Last week, BLM said the study violated a provision of its $300,000 grant stipulating that it cannot be used to lobby Congress and must consult an agency scientist before publishing. The original version in the journal Sciencexpress included a reference to H.R. 4200, the Forest Emergency Recovery and Research Act sponsored by Reps. Greg Walden (R-Ore.) and Brian Baird (D-Wash.) and supported by the Bush administration. Science editor Donald Kennedy has said the language was the journal's fault, not Donato's. BLM has asked the university to respond to its concerns by this evening.
This morning, Walden said he and Baird would ask BLM not to suspend funding to the Donato study. "Even the perception of censorship is disruptive to science and positive dialogue," Walden said at a House Resources Committee hearing this morning.
Walden and Resources Committee Chairman Richard Pombo (R-Calif.) also agreed to hold a new hearing on the issues raised by the Donato study.
"My convictions on the importance of research are strongly included in this bill," Walden said, noting new requirements for peer review and a dedicated research fund will be added to the legislation.
Donato's study, as well as other research questioning the wisdom of post-fire salvage logging, has been cited by environmentalists and others who oppose the Walden-Baird legislation, Inslee noted. GOP staffers from the House Resources and Agriculture committees are currently working on a new draft of the bill.
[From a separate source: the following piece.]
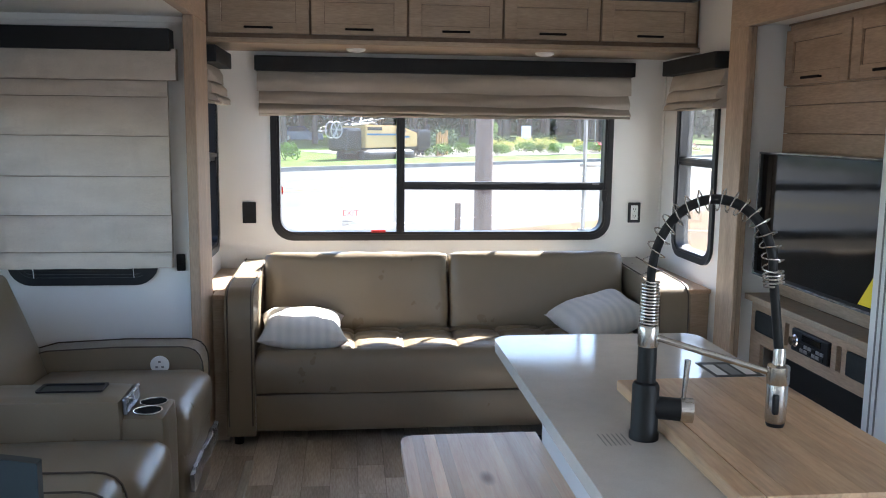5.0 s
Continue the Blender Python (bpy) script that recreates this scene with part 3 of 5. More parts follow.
# ---------------- sofa ----------------
def sofa():
    s = thing("sofa", "taupe leather three-seat sofa with tufted seat and square arms", "sofa")
    # base apron
    part("base", rbox((1.27, 4.68, 0.145), (0.985, 0.37, 0.095), 0.02, 6, (0, 0.006, 0)), M_LEATHER, s, "", True)
    # tufted seat
    own = bmesh.new()
    nx, ny = 96, 36
    x0, x1, y0, y1, zt, zb = 0.305, 2.22, 4.275, 4.88, 0.462, 0.25

    def top(x, y):
        ix, iy = (x - 0.52) / 0.245, (y - 4.33) / 0.165
        fx, fy = abs(ix - round(ix)), abs(iy - round(iy))
        gx, gy = math.exp(-(fx * 0.245 / 0.012) ** 2), math.exp(-(fy * 0.165 / 0.012) ** 2)
        edge = min(1, max(0, (y - 4.31) / 0.04))
        bul = 0.016 * (math.cos(math.pi * 2 * (ix - round(ix))) + math.cos(math.pi * 2 * (iy - round(iy))) - 2) / -4 - 0.005
        z = zt + (bul - 0.018 * max(gx, gy)) * edge + 0.003 * noise.noise(Vector((x * 5, y * 5, 0)))
        q = max(0, (4.335 - y) / 0.06)
        e = max(0, (x0 + 0.05 - x) / 0.05, (x - x1 + 0.05) / 0.05)
        return z - 0.05 * (1 - math.sqrt(max(0, 1 - min(1, q) ** 2))) - 0.03 * (1 - math.sqrt(max(0, 1 - min(1, e) ** 2)))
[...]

Inslee compared this controversy to the recent accusations by the director of NASA's Goddard Institute for Space Studies that top agency officials ordered public affairs staff to review drafts of his lectures and papers, along with interview requests from journalists.
"Unfortunately, it's very apparent to most neutral observers that under this administration in a variety of ways that the scientific process has been corrupted by political influence," Inslee told the Associated Press yesterday. "We saw that when the administration and their political forces tried to shackle distribution of information by the chief climate scientist in the United States, Dr. James Hansen, two weeks ago."
Hansen, NASA's top climatologist, charged that NASA officials handed down the gag order after he advocated cuts in greenhouse gas emissions during a speech in December to the annual meeting of the American Geophysical Union.
"There is a very quiet nonthreatening but nonetheless growing concern in the scientific community about this administration's distrust of the scientific process," Inslee added. "It goes back to Galileo being punished for his views. We can't go back to those days."
Interior's IG office is reviewing Inslee's letter and has not made any decision regarding the issue, a spokesman said.